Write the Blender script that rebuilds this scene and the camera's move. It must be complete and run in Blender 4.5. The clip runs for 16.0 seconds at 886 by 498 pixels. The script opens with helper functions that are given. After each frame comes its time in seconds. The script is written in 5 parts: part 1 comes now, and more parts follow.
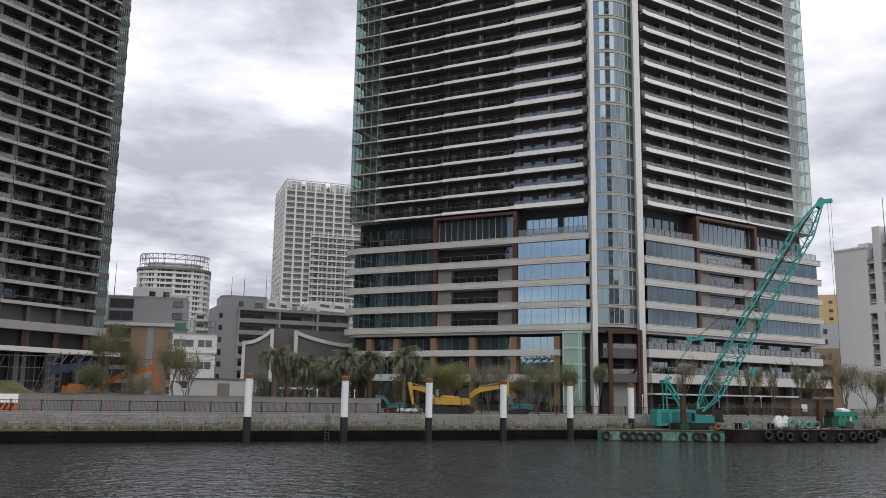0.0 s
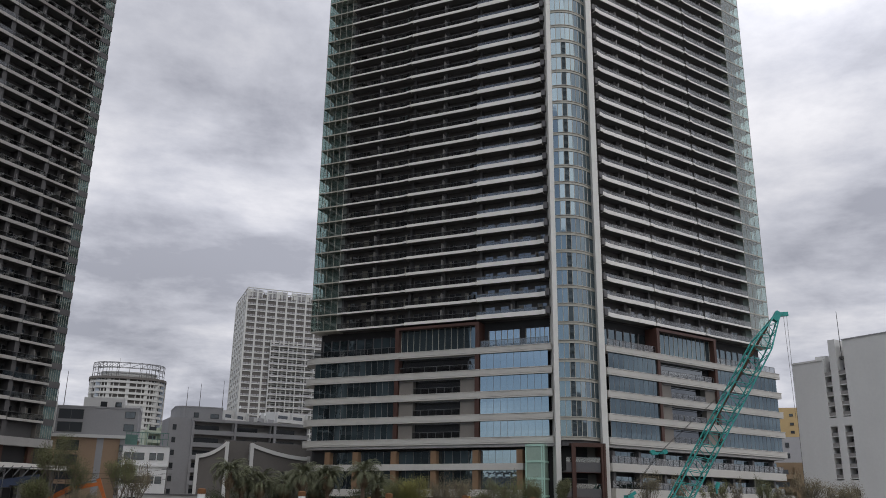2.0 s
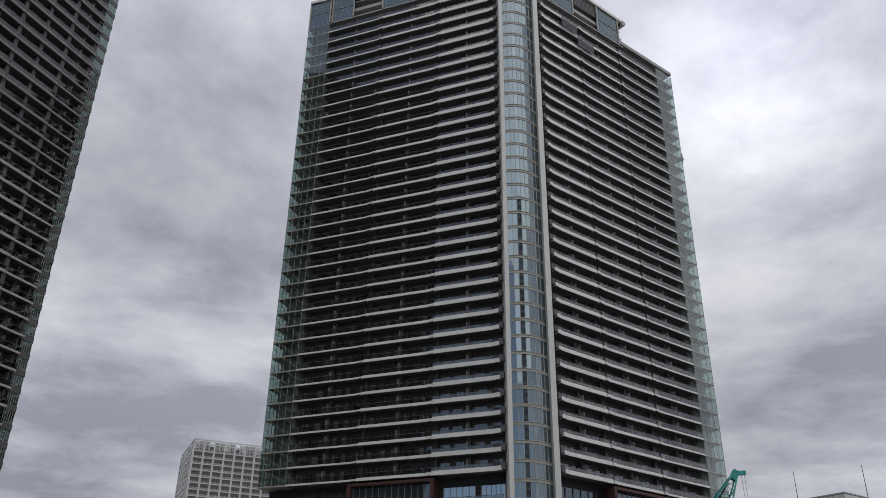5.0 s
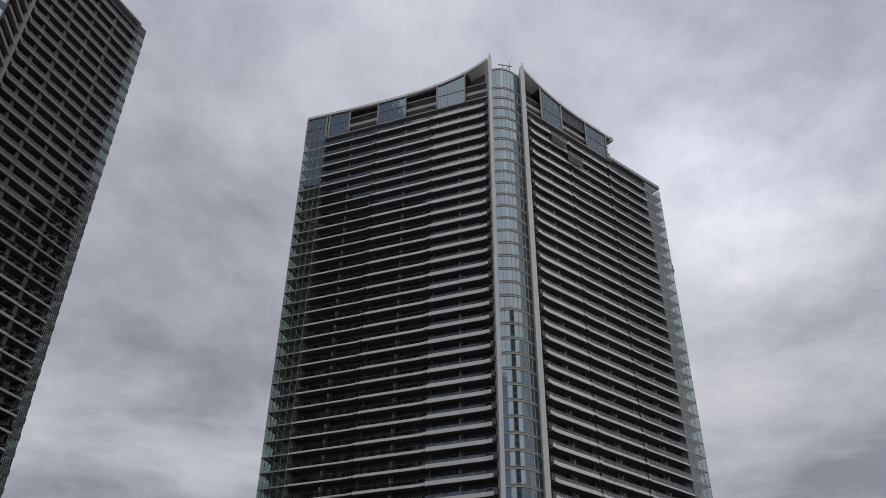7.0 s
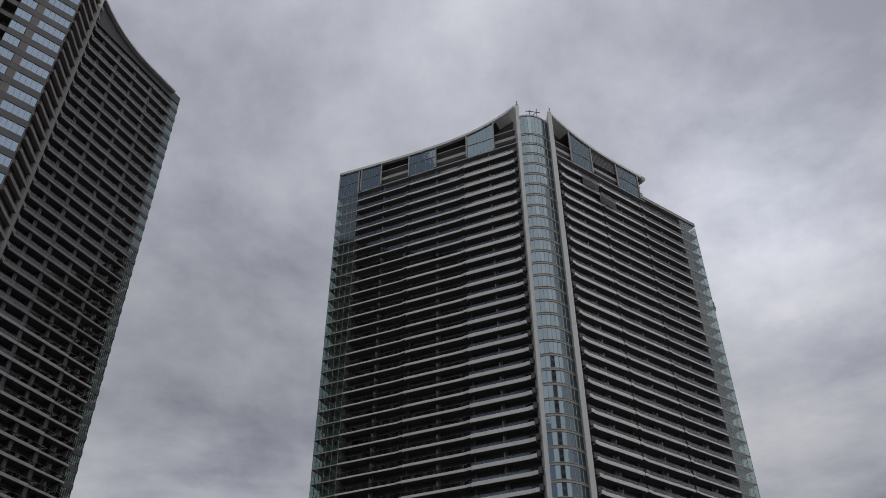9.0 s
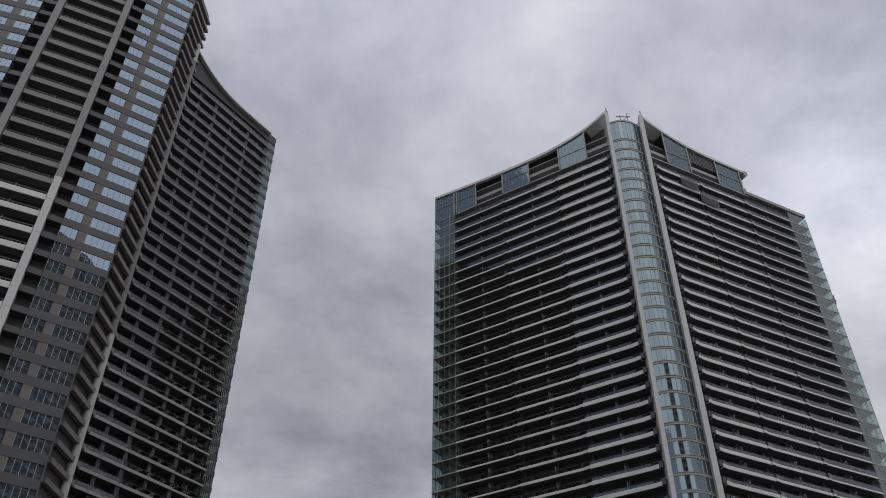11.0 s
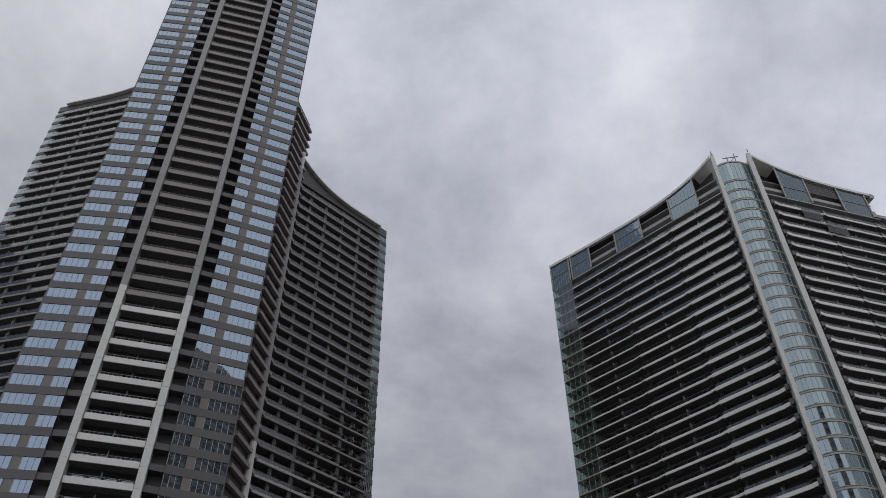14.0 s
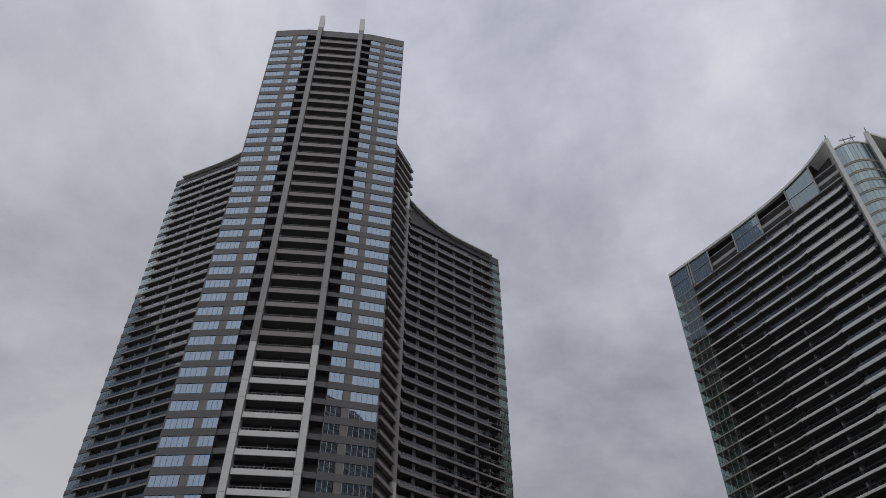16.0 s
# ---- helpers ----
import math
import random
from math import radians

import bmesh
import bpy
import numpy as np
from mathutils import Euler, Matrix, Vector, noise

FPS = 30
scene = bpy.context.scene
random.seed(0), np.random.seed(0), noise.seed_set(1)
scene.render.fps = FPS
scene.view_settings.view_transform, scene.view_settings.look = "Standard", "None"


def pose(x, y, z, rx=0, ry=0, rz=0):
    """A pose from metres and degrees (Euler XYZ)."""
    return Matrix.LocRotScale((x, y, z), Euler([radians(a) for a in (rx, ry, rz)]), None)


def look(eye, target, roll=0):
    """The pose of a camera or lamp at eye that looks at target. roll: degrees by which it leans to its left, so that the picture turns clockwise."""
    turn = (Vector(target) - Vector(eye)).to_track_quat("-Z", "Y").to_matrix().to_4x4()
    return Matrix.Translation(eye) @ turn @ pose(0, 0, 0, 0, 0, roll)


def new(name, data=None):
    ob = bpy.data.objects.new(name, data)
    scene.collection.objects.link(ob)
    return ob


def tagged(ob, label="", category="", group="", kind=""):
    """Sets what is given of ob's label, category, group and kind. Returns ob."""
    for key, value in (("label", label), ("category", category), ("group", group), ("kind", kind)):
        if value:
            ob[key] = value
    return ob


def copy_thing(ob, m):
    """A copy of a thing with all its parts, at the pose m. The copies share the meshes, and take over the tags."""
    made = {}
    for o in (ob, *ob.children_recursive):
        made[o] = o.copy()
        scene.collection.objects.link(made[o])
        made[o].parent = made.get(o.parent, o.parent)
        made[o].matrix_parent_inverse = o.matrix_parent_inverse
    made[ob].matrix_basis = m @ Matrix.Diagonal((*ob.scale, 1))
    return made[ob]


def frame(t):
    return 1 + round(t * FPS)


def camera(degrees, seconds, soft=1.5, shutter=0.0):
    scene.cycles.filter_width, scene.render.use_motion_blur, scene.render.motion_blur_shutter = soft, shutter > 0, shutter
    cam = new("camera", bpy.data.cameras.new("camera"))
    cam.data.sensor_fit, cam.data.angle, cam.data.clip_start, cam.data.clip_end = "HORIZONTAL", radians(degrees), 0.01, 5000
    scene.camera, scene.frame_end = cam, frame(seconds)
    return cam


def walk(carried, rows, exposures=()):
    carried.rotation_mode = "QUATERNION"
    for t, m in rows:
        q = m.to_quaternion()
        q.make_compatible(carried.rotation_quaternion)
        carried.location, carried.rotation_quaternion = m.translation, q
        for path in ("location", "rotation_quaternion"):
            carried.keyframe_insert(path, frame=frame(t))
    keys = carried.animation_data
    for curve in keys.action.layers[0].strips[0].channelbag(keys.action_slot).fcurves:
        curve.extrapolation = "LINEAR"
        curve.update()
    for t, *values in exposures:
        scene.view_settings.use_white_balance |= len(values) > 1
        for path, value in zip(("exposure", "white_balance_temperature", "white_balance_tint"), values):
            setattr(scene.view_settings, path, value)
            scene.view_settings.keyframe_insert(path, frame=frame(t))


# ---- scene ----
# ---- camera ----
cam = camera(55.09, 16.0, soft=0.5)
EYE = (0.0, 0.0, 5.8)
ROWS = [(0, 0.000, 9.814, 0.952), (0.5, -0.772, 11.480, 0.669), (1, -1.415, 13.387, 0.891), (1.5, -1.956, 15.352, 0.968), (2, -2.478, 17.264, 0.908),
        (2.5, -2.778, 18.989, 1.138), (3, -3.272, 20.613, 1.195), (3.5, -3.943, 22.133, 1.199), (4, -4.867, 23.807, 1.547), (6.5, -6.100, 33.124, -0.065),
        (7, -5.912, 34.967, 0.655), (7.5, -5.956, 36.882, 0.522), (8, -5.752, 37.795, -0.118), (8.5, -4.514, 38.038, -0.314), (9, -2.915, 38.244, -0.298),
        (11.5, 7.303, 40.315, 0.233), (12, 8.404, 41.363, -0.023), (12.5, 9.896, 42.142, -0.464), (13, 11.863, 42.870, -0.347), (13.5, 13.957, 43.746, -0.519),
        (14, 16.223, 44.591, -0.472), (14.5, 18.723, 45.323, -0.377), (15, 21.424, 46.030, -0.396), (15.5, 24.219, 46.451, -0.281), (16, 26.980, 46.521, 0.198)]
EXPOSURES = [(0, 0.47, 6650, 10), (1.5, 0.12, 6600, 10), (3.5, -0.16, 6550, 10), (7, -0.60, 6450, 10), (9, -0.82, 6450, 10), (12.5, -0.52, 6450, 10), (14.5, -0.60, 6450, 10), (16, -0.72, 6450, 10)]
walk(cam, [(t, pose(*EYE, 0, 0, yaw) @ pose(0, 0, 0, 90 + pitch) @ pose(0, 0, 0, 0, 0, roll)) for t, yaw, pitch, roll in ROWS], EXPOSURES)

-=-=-

**WHAT NEEDS TO BE DONE**
Reproduce the data above in full, exactly as it is, with the pictures left out.

**WRITTEN REPLY**
Write the Blender script that rebuilds this scene and the camera's move. It must be complete and run in Blender 4.5. The clip runs for 16.0 seconds at 886 by 498 pixels. The script opens with helper functions that are given. After each frame comes its time in seconds. The script is written in 5 parts: part 1 comes now, and more parts follow.
0.0 s
2.0 s
5.0 s
7.0 s
9.0 s
11.0 s
14.0 s
16.0 s
# ---- helpers ----
import math
import random
from math import radians

import bmesh
import bpy
import numpy as np
from mathutils import Euler, Matrix, Vector, noise

FPS = 30
scene = bpy.context.scene
random.seed(0), np.random.seed(0), noise.seed_set(1)
scene.render.fps = FPS
scene.view_settings.view_transform, scene.view_settings.look = "Standard", "None"


def pose(x, y, z, rx=0, ry=0, rz=0):
    """A pose from metres and degrees (Euler XYZ)."""
    return Matrix.LocRotScale((x, y, z), Euler([radians(a) for a in (rx, ry, rz)]), None)


def look(eye, target, roll=0):
    """The pose of a camera or lamp at eye that looks at target. roll: degrees by which it leans to its left, so that the picture turns clockwise."""
    turn = (Vector(target) - Vector(eye)).to_track_quat("-Z", "Y").to_matrix().to_4x4()
    return Matrix.Translation(eye) @ turn @ pose(0, 0, 0, 0, 0, roll)


def new(name, data=None):
    ob = bpy.data.objects.new(name, data)
    scene.collection.objects.link(ob)
    return ob


def tagged(ob, label="", category="", group="", kind=""):
    """Sets what is given of ob's label, category, group and kind. Returns ob."""
    for key, value in (("label", label), ("category", category), ("group", group), ("kind", kind)):
        if value:
            ob[key] = value
    return ob


def copy_thing(ob, m):
    """A copy of a thing with all its parts, at the pose m. The copies share the meshes, and take over the tags."""
    made = {}
    for o in (ob, *ob.children_recursive):
        made[o] = o.copy()
        scene.collection.objects.link(made[o])
        made[o].parent = made.get(o.parent, o.parent)
        made[o].matrix_parent_inverse = o.matrix_parent_inverse
    made[ob].matrix_basis = m @ Matrix.Diagonal((*ob.scale, 1))
    return made[ob]


def frame(t):
    return 1 + round(t * FPS)


def camera(degrees, seconds, soft=1.5, shutter=0.0):
    scene.cycles.filter_width, scene.render.use_motion_blur, scene.render.motion_blur_shutter = soft, shutter > 0, shutter
    cam = new("camera", bpy.data.cameras.new("camera"))
    cam.data.sensor_fit, cam.data.angle, cam.data.clip_start, cam.data.clip_end = "HORIZONTAL", radians(degrees), 0.01, 5000
    scene.camera, scene.frame_end = cam, frame(seconds)
    return cam


def walk(carried, rows, exposures=()):
    carried.rotation_mode = "QUATERNION"
    for t, m in rows:
        q = m.to_quaternion()
        q.make_compatible(carried.rotation_quaternion)
        carried.location, carried.rotation_quaternion = m.translation, q
        for path in ("location", "rotation_quaternion"):
            carried.keyframe_insert(path, frame=frame(t))
    keys = carried.animation_data
    for curve in keys.action.layers[0].strips[0].channelbag(keys.action_slot).fcurves:
        curve.extrapolation = "LINEAR"
        curve.update()
    for t, *values in exposures:
        scene.view_settings.use_white_balance |= len(values) > 1
        for path, value in zip(("exposure", "white_balance_temperature", "white_balance_tint"), values):
            setattr(scene.view_settings, path, value)
            scene.view_settings.keyframe_insert(path, frame=frame(t))


# ---- scene ----
# ---- camera ----
cam = camera(55.09, 16.0, soft=0.5)
EYE = (0.0, 0.0, 5.8)
ROWS = [(0, 0.000, 9.814, 0.952), (0.5, -0.772, 11.480, 0.669), (1, -1.415, 13.387, 0.891), (1.5, -1.956, 15.352, 0.968), (2, -2.478, 17.264, 0.908),
        (2.5, -2.778, 18.989, 1.138), (3, -3.272, 20.613, 1.195), (3.5, -3.943, 22.133, 1.199), (4, -4.867, 23.807, 1.547), (6.5, -6.100, 33.124, -0.065),
        (7, -5.912, 34.967, 0.655), (7.5, -5.956, 36.882, 0.522), (8, -5.752, 37.795, -0.118), (8.5, -4.514, 38.038, -0.314), (9, -2.915, 38.244, -0.298),
        (11.5, 7.303, 40.315, 0.233), (12, 8.404, 41.363, -0.023), (12.5, 9.896, 42.142, -0.464), (13, 11.863, 42.870, -0.347), (13.5, 13.957, 43.746, -0.519),
        (14, 16.223, 44.591, -0.472), (14.5, 18.723, 45.323, -0.377), (15, 21.424, 46.030, -0.396), (15.5, 24.219, 46.451, -0.281), (16, 26.980, 46.521, 0.198)]
EXPOSURES = [(0, 0.47, 6650, 10), (1.5, 0.12, 6600, 10), (3.5, -0.16, 6550, 10), (7, -0.60, 6450, 10), (9, -0.82, 6450, 10), (12.5, -0.52, 6450, 10), (14.5, -0.60, 6450, 10), (16, -0.72, 6450, 10)]
walk(cam, [(t, pose(*EYE, 0, 0, yaw) @ pose(0, 0, 0, 90 + pitch) @ pose(0, 0, 0, 0, 0, roll)) for t, yaw, pitch, roll in ROWS], EXPOSURES)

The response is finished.